Según la opinión aceptada, el samadhi es Uno. Si es uno, no puede aumentar ni disminuir, mucho menos desaparecer. Podemos preguntarnos: ¿Se equivocaron quienes creían que Krishnamurti era un iluminado? No adelantemos conclusiones, pues la pregunta sólo es la llave para avanzar en nuestra propia investigación sobre el enigma que fue Krishnamurti, tal como lo llamó Weeraperuma en un artículo. El samadhi krishnamurtiano surgía, aumentaba y después se iba. Según las más elementales leyes de la lógica, en consecuencia, Krishnamurti experimentaba un samadhi sui géneris, que podemos llamar la comunión con la otredad.

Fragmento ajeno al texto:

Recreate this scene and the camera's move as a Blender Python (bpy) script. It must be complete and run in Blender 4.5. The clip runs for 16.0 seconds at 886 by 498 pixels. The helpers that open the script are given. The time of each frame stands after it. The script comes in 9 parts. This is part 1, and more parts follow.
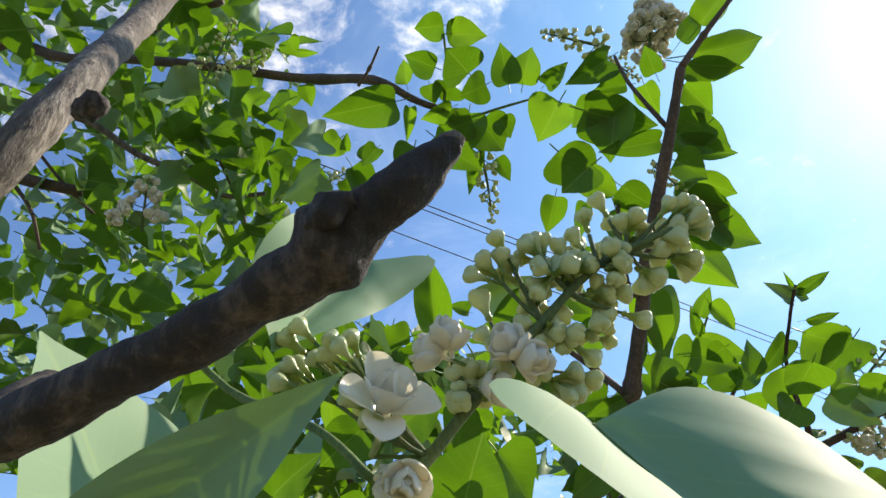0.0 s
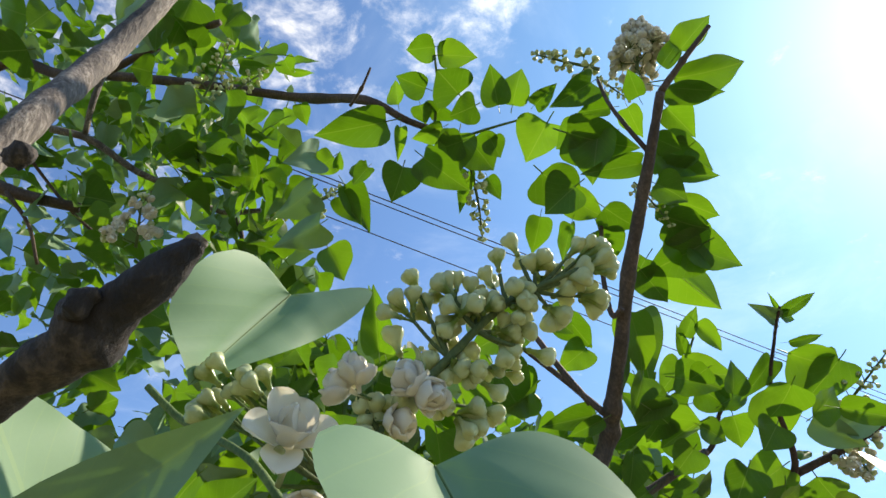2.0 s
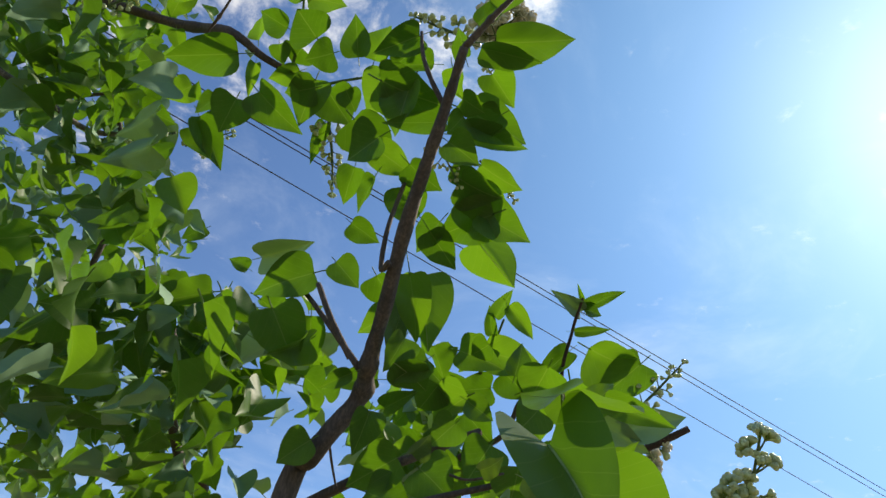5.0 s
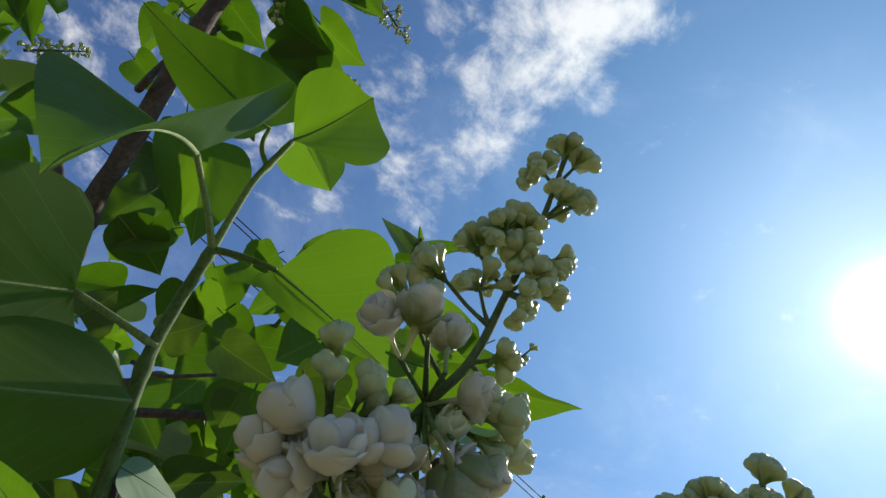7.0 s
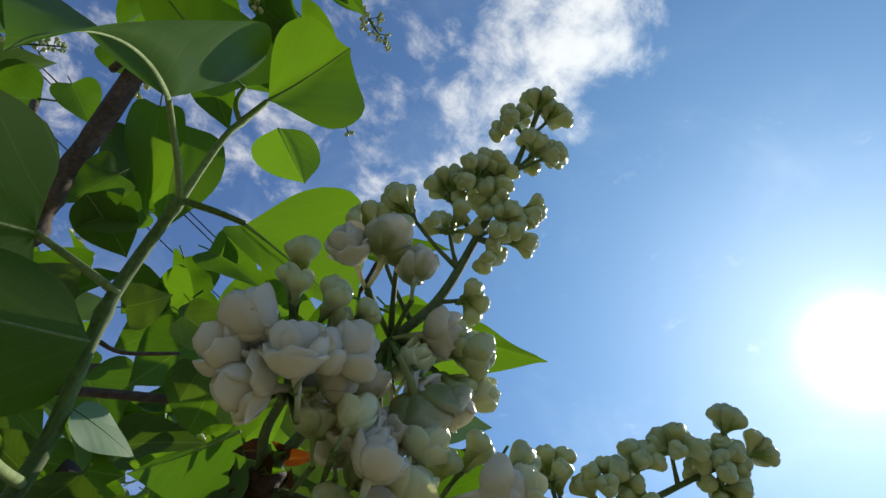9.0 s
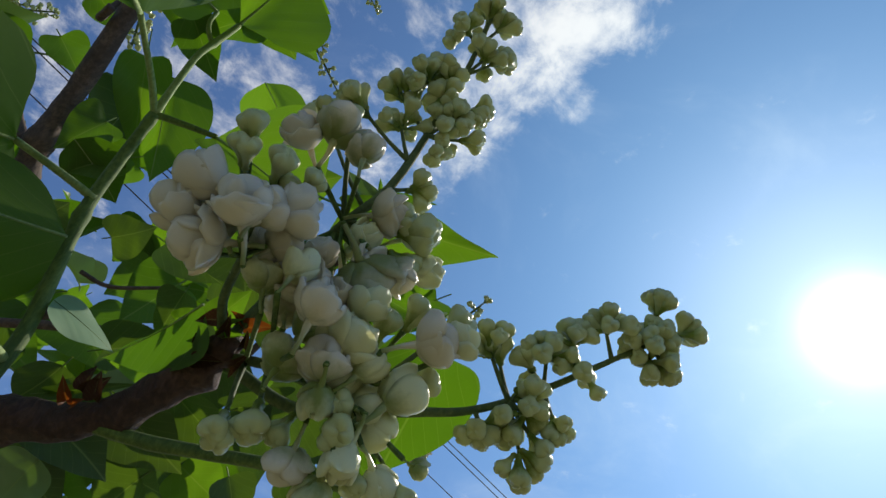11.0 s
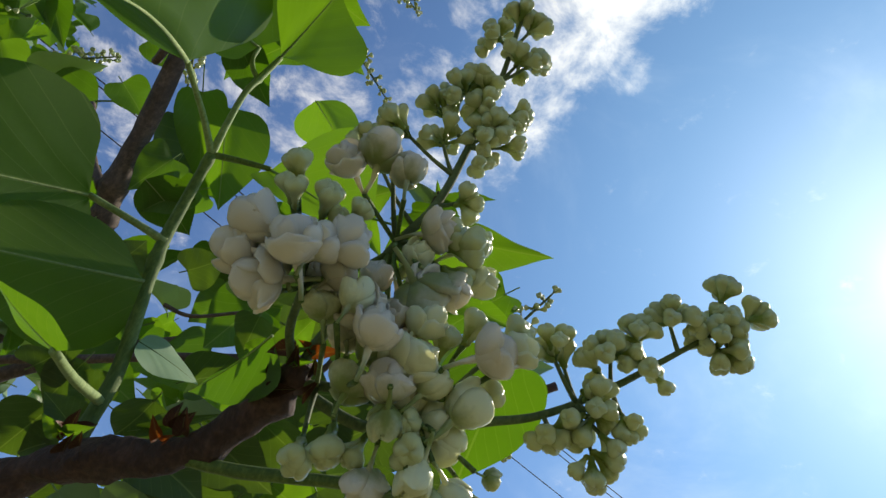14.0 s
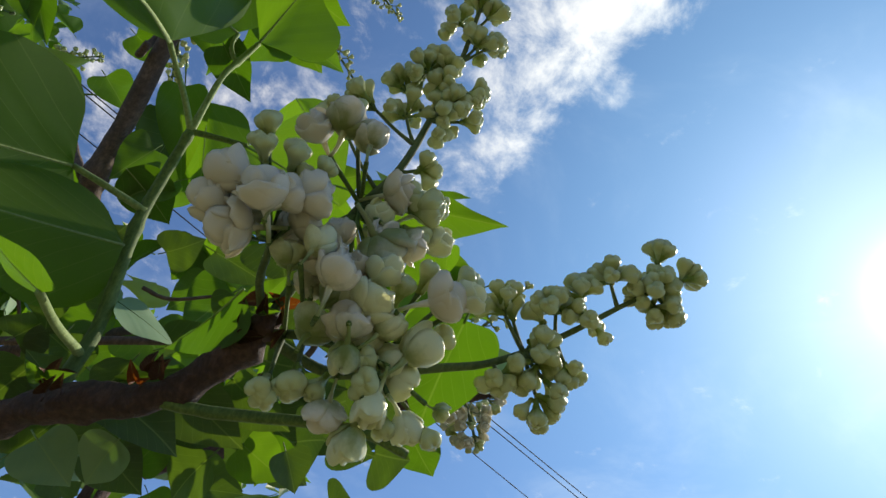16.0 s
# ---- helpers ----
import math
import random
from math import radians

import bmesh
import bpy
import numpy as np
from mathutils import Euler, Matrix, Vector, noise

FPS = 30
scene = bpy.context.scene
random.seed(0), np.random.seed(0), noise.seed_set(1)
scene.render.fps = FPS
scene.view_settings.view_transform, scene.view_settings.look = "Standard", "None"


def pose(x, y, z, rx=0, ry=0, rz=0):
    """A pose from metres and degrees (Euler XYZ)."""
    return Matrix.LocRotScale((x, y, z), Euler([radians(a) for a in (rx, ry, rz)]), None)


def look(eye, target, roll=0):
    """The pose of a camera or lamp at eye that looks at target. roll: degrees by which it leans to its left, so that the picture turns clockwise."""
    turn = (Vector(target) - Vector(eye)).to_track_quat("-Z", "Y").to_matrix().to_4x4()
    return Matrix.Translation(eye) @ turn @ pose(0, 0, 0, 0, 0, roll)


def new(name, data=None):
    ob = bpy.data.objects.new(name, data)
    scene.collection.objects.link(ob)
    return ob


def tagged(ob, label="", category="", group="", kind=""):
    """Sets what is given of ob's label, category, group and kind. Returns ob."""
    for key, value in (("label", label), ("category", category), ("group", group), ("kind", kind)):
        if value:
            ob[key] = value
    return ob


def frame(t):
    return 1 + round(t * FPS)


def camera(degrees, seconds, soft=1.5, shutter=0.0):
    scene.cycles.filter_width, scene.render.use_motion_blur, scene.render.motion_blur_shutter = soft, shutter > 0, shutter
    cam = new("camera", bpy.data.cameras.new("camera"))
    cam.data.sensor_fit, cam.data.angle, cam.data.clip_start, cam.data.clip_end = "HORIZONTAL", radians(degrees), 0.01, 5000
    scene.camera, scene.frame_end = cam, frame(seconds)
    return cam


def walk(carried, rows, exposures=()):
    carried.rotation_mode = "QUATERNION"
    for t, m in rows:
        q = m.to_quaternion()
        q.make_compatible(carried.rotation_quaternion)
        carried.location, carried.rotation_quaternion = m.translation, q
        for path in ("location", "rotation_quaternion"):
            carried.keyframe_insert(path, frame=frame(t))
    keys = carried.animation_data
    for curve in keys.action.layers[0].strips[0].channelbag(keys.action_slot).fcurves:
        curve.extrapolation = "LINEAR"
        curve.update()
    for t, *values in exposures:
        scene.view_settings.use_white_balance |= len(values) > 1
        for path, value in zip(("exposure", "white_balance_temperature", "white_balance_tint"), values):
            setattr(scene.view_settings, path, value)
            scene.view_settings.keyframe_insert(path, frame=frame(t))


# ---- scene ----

Alguien que comulga con la otredad, sabe lo que es ser humano, pero también sabe qué es tener el espíritu en contacto con el universo espiritual. Krishnamurti afirmó en el Libro de la vida: “Para terminar con el dolor, uno debe tener una mente muy clara, muy sencilla”. Se trata de la sencillez de los mansos que heredarán la Tierra, aquellos cuya mente reposa en la serena paz del interior.
Weeraperuma comenta que cuando Krishnamurti no se encontraba en su samadhi, era un ser humano como cualquiera: “A veces era presa de estados de temor, ansiedad, timidez, irritación, y depresión. Aun así, era un ser excepcional ya que carecía por completo envidia, odio o violencia”. Cabe preguntarnos: ¿Sufría Krishnamurti la ausencia de su hermano muerto?
Las ausencias son la mascota de proa de los maestros. Por eso, Krishnamurti nos dejó unas enigmáticas palabras en una exhortación de sus últimos tiempos, cuando se expresó de la siguiente manera: “Pasarán doscientos, trescientos años, antes de que haya otro cuerpo como éste. Si alguien hubiera escuchado, pero nadie escuchó”. ¿A quién se dirigen estas palabras? ¿Qué significan? ¿Quiénes se negaron a escucharlo? Y lo que es más importante, ¿Quién lo escuchó?
Krishnamurti es un misterio, pero su palabra vive, por eso, sepamos que el resto, no es silencio. Gracias.